No, but they could steal stuff and cause lots of problems. And not every flight would be so close to the limit to make a stowaway automatically die.
I suppose you aren’t old enough to remember the almost total lack of security that used to be common. People did leave their houses unlocked. My dorm had no cards or other means of preventing access. There were no seatbelts in most cars, let alone airbags. In the early 1950s I suspect there was even less security. When could not having total security cause a problem? When one of the very few naive people on the ship stowed away on one of the very few flights where it would be fatal.

Maybe not, but his books get long and respectful review in the NY Times Book Review, often on the front page. It is a bit early to call them classics that will live forever, but they are definitely not considered junk. And lots of them go into Horror, even more of a ghetto than SF.

No, they don’t. What are you talking about? Is… is that what happened to you?

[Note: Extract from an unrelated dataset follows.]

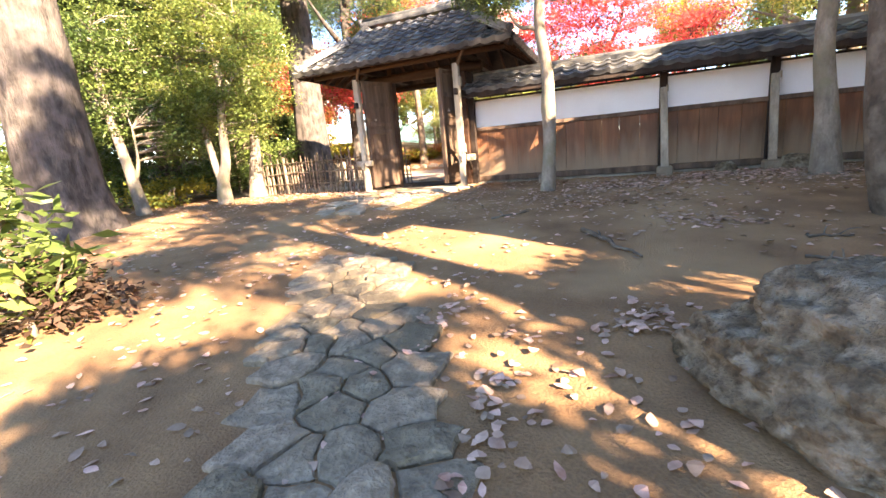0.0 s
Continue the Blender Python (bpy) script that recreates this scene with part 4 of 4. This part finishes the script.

Again, it wasn’t the first failure. Did you even read the story? :frowning:

And nothing in the story indicates that the crew had any expectation that the stowaway should have known that her presence on the ship dooms them all. The only thing they are surprised about seems to be that somehow, titties have managed to board a spaceship.

Maybe you should rewrite the story. Until you do, it’s still shit. :slight_smile:

Do you really think that this story seemed logical in the 1950s? I suspect that every single one of my objections and more was brought up almost immediately after the wretched thing was published.

I have nothing against Stephen King, but I can tell you right now that many, many people consider his books junk. I am sorry.

King writes everything from pure hackmaster trash to quite good fiction.

No, actually I am not. Now I am under the distinct impression that you and I were having separate conversations.